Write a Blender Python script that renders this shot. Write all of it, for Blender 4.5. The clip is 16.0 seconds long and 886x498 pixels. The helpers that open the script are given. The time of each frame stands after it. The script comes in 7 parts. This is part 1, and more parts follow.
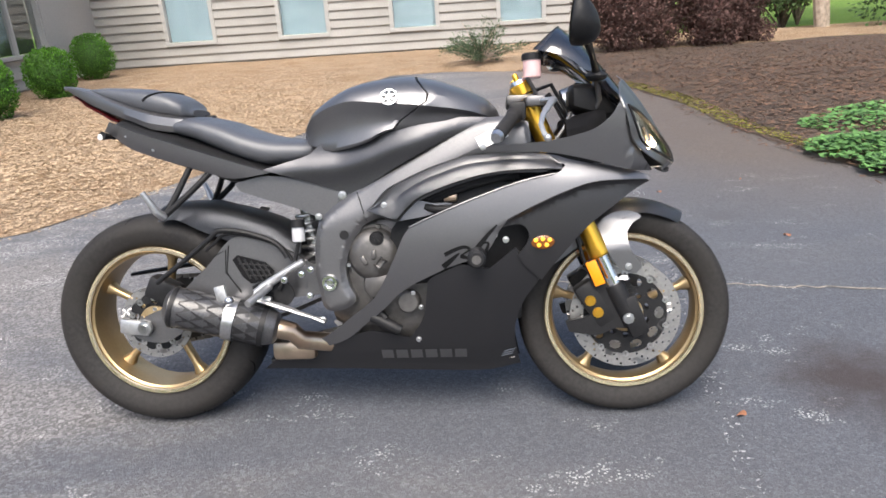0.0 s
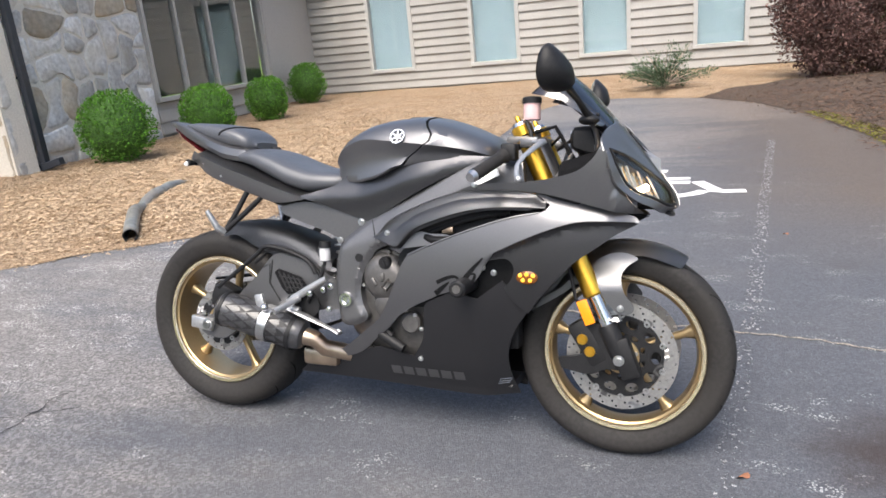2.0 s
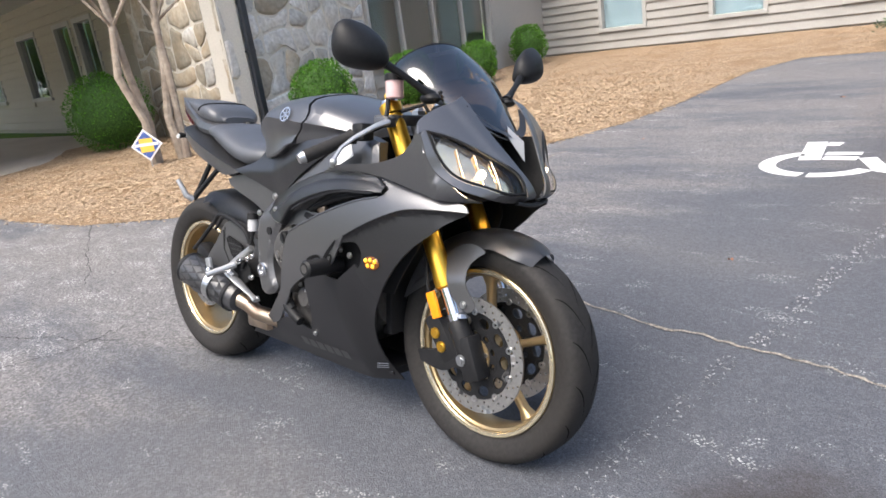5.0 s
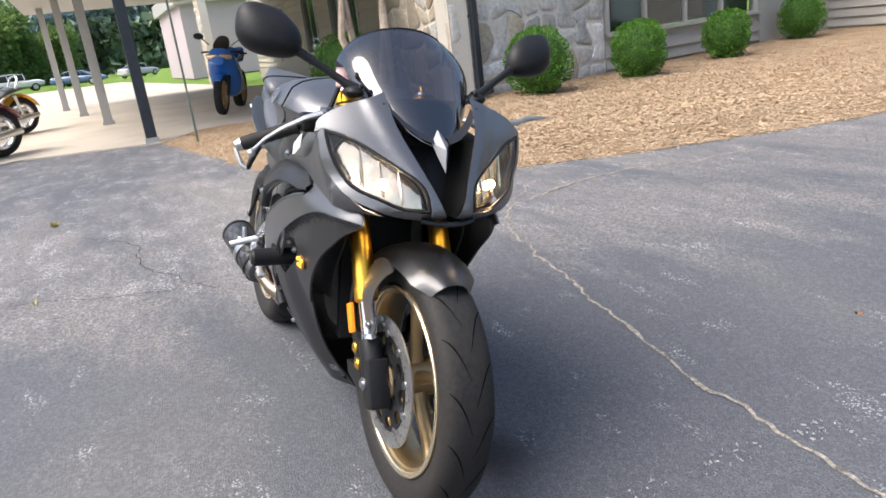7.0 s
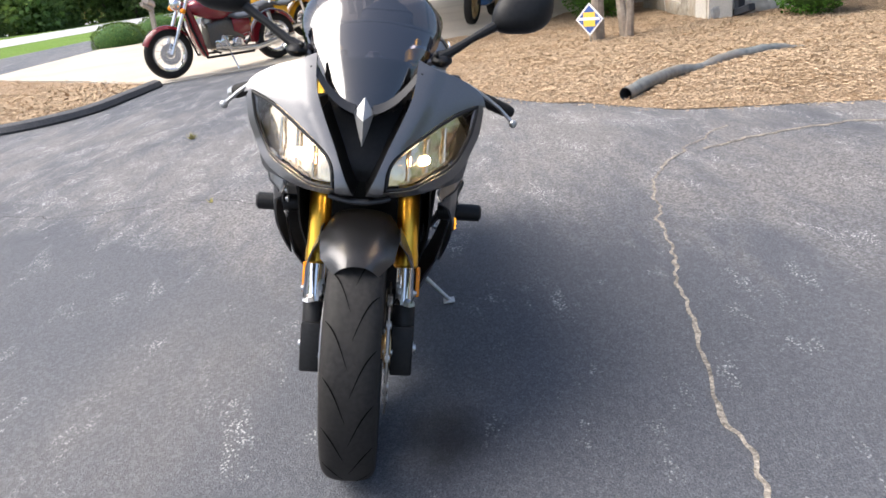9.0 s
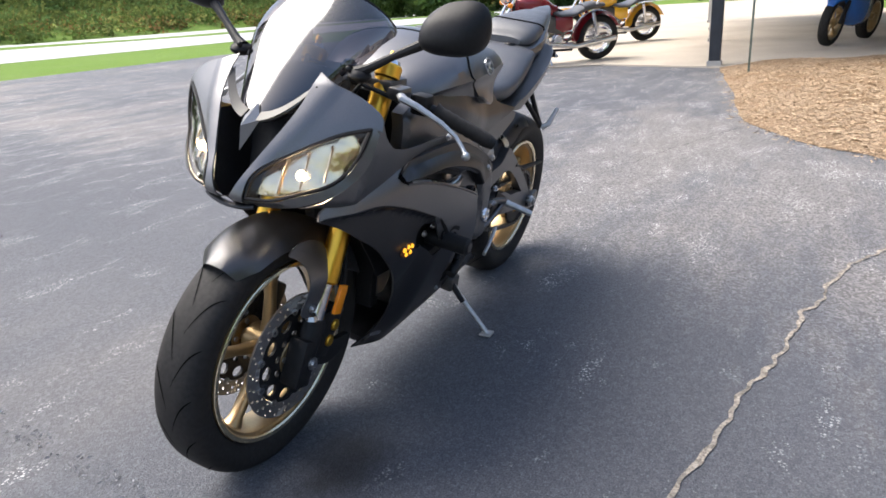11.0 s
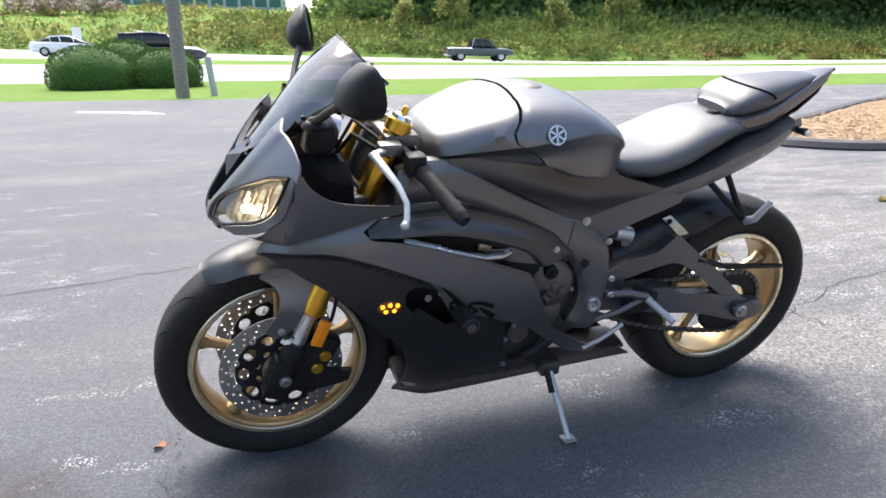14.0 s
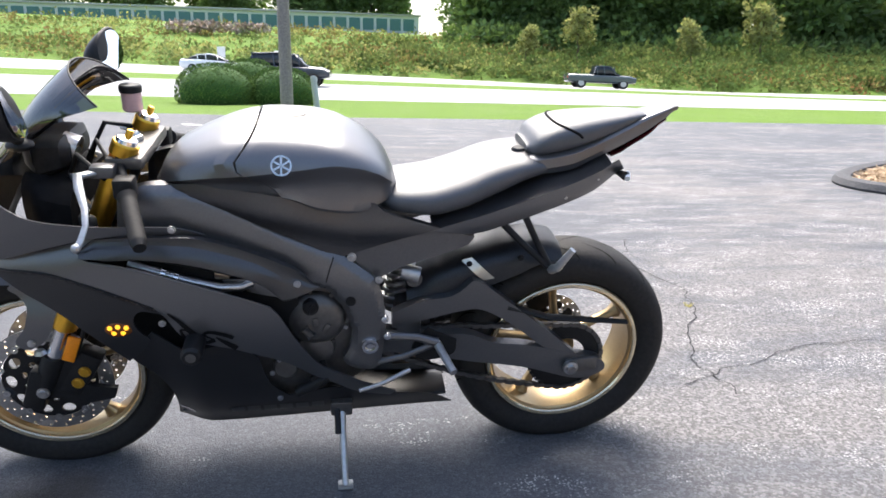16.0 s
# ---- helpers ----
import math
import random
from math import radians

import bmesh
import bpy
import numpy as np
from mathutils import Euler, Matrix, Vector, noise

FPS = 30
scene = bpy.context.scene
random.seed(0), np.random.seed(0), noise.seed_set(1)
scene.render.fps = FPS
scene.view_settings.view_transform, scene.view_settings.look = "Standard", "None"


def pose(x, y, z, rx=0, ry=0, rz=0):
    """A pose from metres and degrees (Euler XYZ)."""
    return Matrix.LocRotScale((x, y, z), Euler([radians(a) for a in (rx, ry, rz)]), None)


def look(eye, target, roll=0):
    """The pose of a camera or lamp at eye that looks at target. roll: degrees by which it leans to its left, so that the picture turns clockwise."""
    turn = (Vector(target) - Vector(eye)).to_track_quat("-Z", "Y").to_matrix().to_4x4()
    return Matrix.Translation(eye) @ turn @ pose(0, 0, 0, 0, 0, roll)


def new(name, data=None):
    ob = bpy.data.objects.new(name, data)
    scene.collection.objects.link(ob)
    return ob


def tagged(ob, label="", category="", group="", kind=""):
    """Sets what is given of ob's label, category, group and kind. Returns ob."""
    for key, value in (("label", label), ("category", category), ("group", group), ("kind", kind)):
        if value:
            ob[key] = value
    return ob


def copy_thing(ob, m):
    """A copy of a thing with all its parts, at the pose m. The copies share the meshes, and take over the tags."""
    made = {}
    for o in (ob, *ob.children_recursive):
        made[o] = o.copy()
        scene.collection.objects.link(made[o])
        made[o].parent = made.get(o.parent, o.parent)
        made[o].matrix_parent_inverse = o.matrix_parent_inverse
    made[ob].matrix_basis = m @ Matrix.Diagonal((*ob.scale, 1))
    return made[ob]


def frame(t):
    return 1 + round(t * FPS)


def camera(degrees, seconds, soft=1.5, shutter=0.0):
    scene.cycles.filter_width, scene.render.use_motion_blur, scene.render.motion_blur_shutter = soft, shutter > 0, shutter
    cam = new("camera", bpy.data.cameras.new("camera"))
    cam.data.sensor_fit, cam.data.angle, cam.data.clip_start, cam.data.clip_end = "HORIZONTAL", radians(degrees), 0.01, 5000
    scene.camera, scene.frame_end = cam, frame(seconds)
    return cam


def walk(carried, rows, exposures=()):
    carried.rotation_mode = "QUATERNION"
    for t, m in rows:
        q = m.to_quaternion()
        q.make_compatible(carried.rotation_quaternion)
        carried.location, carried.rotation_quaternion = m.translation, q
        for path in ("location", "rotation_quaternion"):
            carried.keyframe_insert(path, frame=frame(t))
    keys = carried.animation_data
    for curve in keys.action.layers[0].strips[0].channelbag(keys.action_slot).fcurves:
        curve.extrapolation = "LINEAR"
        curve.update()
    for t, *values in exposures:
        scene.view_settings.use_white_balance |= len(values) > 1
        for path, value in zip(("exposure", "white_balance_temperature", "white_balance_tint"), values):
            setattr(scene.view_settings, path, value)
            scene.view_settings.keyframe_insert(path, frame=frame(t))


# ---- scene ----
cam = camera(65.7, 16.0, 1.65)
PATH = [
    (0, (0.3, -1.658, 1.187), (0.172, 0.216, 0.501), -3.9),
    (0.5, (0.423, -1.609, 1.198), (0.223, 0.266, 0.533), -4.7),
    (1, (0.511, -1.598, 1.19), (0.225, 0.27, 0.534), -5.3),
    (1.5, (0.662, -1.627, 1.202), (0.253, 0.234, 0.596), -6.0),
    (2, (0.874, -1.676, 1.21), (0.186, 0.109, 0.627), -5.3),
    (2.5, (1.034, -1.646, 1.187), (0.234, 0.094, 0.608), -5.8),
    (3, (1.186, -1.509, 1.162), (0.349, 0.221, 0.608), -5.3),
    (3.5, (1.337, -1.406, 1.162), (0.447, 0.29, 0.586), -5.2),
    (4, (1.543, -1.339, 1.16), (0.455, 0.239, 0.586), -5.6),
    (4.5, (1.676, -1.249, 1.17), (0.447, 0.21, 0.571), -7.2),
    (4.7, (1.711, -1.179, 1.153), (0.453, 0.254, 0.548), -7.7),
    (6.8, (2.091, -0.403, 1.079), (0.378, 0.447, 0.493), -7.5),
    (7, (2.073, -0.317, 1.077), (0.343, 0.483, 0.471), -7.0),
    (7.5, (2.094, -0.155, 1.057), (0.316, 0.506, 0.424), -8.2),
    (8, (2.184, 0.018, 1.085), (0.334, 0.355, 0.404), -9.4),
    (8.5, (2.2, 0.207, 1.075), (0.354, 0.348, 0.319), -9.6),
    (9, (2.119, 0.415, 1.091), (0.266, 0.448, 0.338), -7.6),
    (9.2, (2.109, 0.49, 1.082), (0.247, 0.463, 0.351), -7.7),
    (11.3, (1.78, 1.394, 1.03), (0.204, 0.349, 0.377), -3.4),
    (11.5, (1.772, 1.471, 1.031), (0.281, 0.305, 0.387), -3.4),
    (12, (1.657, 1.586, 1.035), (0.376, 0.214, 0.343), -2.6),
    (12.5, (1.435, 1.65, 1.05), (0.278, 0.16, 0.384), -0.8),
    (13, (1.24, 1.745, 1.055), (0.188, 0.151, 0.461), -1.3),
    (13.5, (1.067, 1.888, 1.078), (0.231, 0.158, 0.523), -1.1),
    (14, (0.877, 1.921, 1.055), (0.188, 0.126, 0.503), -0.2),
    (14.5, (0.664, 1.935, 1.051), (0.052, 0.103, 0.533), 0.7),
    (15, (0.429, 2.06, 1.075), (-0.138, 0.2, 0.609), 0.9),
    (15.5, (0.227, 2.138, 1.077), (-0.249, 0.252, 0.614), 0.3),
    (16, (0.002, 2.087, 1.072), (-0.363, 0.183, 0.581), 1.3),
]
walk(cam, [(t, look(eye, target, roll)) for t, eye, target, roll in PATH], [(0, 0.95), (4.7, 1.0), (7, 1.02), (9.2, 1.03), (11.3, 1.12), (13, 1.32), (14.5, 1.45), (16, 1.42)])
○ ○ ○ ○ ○
To be done:
Extract the full listing exactly, with the pictures left out.

Full output:
Write a Blender Python script that renders this shot. Write all of it, for Blender 4.5. The clip is 16.0 seconds long and 886x498 pixels. The helpers that open the script are given. The time of each frame stands after it. The script comes in 7 parts. This is part 1, and more parts follow.
0.0 s
2.0 s
5.0 s
7.0 s
9.0 s
11.0 s
14.0 s
16.0 s
# ---- helpers ----
import math
import random
from math import radians

import bmesh
import bpy
import numpy as np
from mathutils import Euler, Matrix, Vector, noise

FPS = 30
scene = bpy.context.scene
random.seed(0), np.random.seed(0), noise.seed_set(1)
scene.render.fps = FPS
scene.view_settings.view_transform, scene.view_settings.look = "Standard", "None"


def pose(x, y, z, rx=0, ry=0, rz=0):
    """A pose from metres and degrees (Euler XYZ)."""
    return Matrix.LocRotScale((x, y, z), Euler([radians(a) for a in (rx, ry, rz)]), None)


def look(eye, target, roll=0):
    """The pose of a camera or lamp at eye that looks at target. roll: degrees by which it leans to its left, so that the picture turns clockwise."""
    turn = (Vector(target) - Vector(eye)).to_track_quat("-Z", "Y").to_matrix().to_4x4()
    return Matrix.Translation(eye) @ turn @ pose(0, 0, 0, 0, 0, roll)


def new(name, data=None):
    ob = bpy.data.objects.new(name, data)
    scene.collection.objects.link(ob)
    return ob


def tagged(ob, label="", category="", group="", kind=""):
    """Sets what is given of ob's label, category, group and kind. Returns ob."""
    for key, value in (("label", label), ("category", category), ("group", group), ("kind", kind)):
        if value:
            ob[key] = value
    return ob


def copy_thing(ob, m):
    """A copy of a thing with all its parts, at the pose m. The copies share the meshes, and take over the tags."""
    made = {}
    for o in (ob, *ob.children_recursive):
        made[o] = o.copy()
        scene.collection.objects.link(made[o])
        made[o].parent = made.get(o.parent, o.parent)
        made[o].matrix_parent_inverse = o.matrix_parent_inverse
    made[ob].matrix_basis = m @ Matrix.Diagonal((*ob.scale, 1))
    return made[ob]


def frame(t):
    return 1 + round(t * FPS)


def camera(degrees, seconds, soft=1.5, shutter=0.0):
    scene.cycles.filter_width, scene.render.use_motion_blur, scene.render.motion_blur_shutter = soft, shutter > 0, shutter
    cam = new("camera", bpy.data.cameras.new("camera"))
    cam.data.sensor_fit, cam.data.angle, cam.data.clip_start, cam.data.clip_end = "HORIZONTAL", radians(degrees), 0.01, 5000
    scene.camera, scene.frame_end = cam, frame(seconds)
    return cam


def walk(carried, rows, exposures=()):
    carried.rotation_mode = "QUATERNION"
    for t, m in rows:
        q = m.to_quaternion()
        q.make_compatible(carried.rotation_quaternion)
        carried.location, carried.rotation_quaternion = m.translation, q
        for path in ("location", "rotation_quaternion"):
            carried.keyframe_insert(path, frame=frame(t))
    keys = carried.animation_data
    for curve in keys.action.layers[0].strips[0].channelbag(keys.action_slot).fcurves:
        curve.extrapolation = "LINEAR"
        curve.update()
    for t, *values in exposures:
        scene.view_settings.use_white_balance |= len(values) > 1
        for path, value in zip(("exposure", "white_balance_temperature", "white_balance_tint"), values):
            setattr(scene.view_settings, path, value)
            scene.view_settings.keyframe_insert(path, frame=frame(t))


# ---- scene ----
cam = camera(65.7, 16.0, 1.65)
PATH = [
    (0, (0.3, -1.658, 1.187), (0.172, 0.216, 0.501), -3.9),
    (0.5, (0.423, -1.609, 1.198), (0.223, 0.266, 0.533), -4.7),
    (1, (0.511, -1.598, 1.19), (0.225, 0.27, 0.534), -5.3),
    (1.5, (0.662, -1.627, 1.202), (0.253, 0.234, 0.596), -6.0),
    (2, (0.874, -1.676, 1.21), (0.186, 0.109, 0.627), -5.3),
    (2.5, (1.034, -1.646, 1.187), (0.234, 0.094, 0.608), -5.8),
    (3, (1.186, -1.509, 1.162), (0.349, 0.221, 0.608), -5.3),
    (3.5, (1.337, -1.406, 1.162), (0.447, 0.29, 0.586), -5.2),
    (4, (1.543, -1.339, 1.16), (0.455, 0.239, 0.586), -5.6),
    (4.5, (1.676, -1.249, 1.17), (0.447, 0.21, 0.571), -7.2),
    (4.7, (1.711, -1.179, 1.153), (0.453, 0.254, 0.548), -7.7),
    (6.8, (2.091, -0.403, 1.079), (0.378, 0.447, 0.493), -7.5),
    (7, (2.073, -0.317, 1.077), (0.343, 0.483, 0.471), -7.0),
    (7.5, (2.094, -0.155, 1.057), (0.316, 0.506, 0.424), -8.2),
    (8, (2.184, 0.018, 1.085), (0.334, 0.355, 0.404), -9.4),
    (8.5, (2.2, 0.207, 1.075), (0.354, 0.348, 0.319), -9.6),
    (9, (2.119, 0.415, 1.091), (0.266, 0.448, 0.338), -7.6),
    (9.2, (2.109, 0.49, 1.082), (0.247, 0.463, 0.351), -7.7),
    (11.3, (1.78, 1.394, 1.03), (0.204, 0.349, 0.377), -3.4),
    (11.5, (1.772, 1.471, 1.031), (0.281, 0.305, 0.387), -3.4),
    (12, (1.657, 1.586, 1.035), (0.376, 0.214, 0.343), -2.6),
    (12.5, (1.435, 1.65, 1.05), (0.278, 0.16, 0.384), -0.8),
    (13, (1.24, 1.745, 1.055), (0.188, 0.151, 0.461), -1.3),
    (13.5, (1.067, 1.888, 1.078), (0.231, 0.158, 0.523), -1.1),
    (14, (0.877, 1.921, 1.055), (0.188, 0.126, 0.503), -0.2),
    (14.5, (0.664, 1.935, 1.051), (0.052, 0.103, 0.533), 0.7),
    (15, (0.429, 2.06, 1.075), (-0.138, 0.2, 0.609), 0.9),
    (15.5, (0.227, 2.138, 1.077), (-0.249, 0.252, 0.614), 0.3),
    (16, (0.002, 2.087, 1.072), (-0.363, 0.183, 0.581), 1.3),
]
walk(cam, [(t, look(eye, target, roll)) for t, eye, target, roll in PATH], [(0, 0.95), (4.7, 1.0), (7, 1.02), (9.2, 1.03), (11.3, 1.12), (13, 1.32), (14.5, 1.45), (16, 1.42)])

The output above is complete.